His first two movies were long, mysterious dramas set in unidentifiable locations that drew instant comparisons to Andrei Tarkovsky. But his later films have taken a distinct turn toward social commentary, unfolding unmistakably in present-day Russia. "It was an unconscious movement, a need to respond to what was happening around me," Zvyagintsev told me. While he rarely wades into everyday politics, in recent years he has spoken out against creeping censorship in the arts and the politicised jailing of the Ukrainian director Oleg Sentsov. A preoccupation with ethical questions has come to define his work too, which Dolin calls "cinema of moral anxiety, cinema about moral dilemmas and moral choice."

But his films are more than mere philosophical puzzles: it is also a cinema of spiritual pursuit. As we talk over tea in a central Moscow café, Zvyagintsev invokes the Renaissance philosopher Pico della Mirandola to help explain his approach to film-making: "He had a fable about God giving all things their place. He told the cliff, you will hang here. And told the tiger, you will stand here. And said to the rock, you will stand here. To the river, you will flow here. And so on. When God came to man, he said, ‘You will eternally search for your place.’ It is this unique element of the human condition that contains the secret of man’s incredible possibilities, the possibilities of self-determination."

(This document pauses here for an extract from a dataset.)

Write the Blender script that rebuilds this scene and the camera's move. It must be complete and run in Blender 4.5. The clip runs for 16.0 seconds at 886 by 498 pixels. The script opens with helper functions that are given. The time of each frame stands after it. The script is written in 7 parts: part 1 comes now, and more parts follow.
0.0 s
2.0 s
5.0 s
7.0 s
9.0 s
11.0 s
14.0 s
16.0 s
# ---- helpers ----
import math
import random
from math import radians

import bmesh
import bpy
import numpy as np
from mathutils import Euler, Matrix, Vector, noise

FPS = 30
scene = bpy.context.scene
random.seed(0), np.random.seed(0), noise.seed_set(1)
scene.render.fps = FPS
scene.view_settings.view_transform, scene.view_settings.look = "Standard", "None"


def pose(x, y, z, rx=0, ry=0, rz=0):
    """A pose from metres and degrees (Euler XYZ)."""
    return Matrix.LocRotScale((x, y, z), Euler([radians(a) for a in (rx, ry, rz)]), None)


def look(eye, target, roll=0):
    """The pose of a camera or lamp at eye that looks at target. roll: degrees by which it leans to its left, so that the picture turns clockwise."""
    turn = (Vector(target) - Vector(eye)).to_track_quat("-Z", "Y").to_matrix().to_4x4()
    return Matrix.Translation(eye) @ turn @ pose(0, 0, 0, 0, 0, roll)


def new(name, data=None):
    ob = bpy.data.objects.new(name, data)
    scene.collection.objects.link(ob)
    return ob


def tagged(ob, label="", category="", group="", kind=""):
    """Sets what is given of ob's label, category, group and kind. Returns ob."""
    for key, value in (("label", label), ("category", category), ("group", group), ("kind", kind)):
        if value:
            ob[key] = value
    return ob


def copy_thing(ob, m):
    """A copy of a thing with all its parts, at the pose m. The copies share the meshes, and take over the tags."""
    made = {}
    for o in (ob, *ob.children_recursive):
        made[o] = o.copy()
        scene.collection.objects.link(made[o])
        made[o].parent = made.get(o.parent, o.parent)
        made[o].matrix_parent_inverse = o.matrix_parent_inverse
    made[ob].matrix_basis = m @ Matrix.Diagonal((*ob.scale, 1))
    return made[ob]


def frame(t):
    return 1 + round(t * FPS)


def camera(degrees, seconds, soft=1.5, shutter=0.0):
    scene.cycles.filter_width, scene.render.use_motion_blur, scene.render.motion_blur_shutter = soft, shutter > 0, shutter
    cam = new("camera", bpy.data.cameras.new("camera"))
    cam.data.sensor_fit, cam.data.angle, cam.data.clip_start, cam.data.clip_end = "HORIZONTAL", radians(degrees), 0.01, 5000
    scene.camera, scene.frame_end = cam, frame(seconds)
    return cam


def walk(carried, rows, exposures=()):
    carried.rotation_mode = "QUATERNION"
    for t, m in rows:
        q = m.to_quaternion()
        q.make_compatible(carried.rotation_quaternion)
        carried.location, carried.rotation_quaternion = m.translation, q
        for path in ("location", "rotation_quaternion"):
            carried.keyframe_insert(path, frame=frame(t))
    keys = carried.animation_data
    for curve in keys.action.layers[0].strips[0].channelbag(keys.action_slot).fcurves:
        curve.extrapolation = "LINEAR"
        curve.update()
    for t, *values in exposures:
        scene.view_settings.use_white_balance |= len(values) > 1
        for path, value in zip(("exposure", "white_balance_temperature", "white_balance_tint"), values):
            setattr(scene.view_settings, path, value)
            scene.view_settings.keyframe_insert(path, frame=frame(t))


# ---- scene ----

That search comes into sharpest focus within the confines of the home. "In society, a person acts, he takes off one mask after another," Zvyagintsev says. "Inside the family, he is completely naked, he is who he is." Loveless is about a couple whose relationship breaks down after more than a decade of marriage. During an argument, their 12-year-old son, Alyosha, goes missing, and a search ensues. "It’s a human tale, about how you can wake up one day and find yourself with nothing," Zvyagintsev says. "They are an unhappy couple in their own way. But people will recognise themselves in it, and I hope the film will cause them to wonder: what is happening with me?"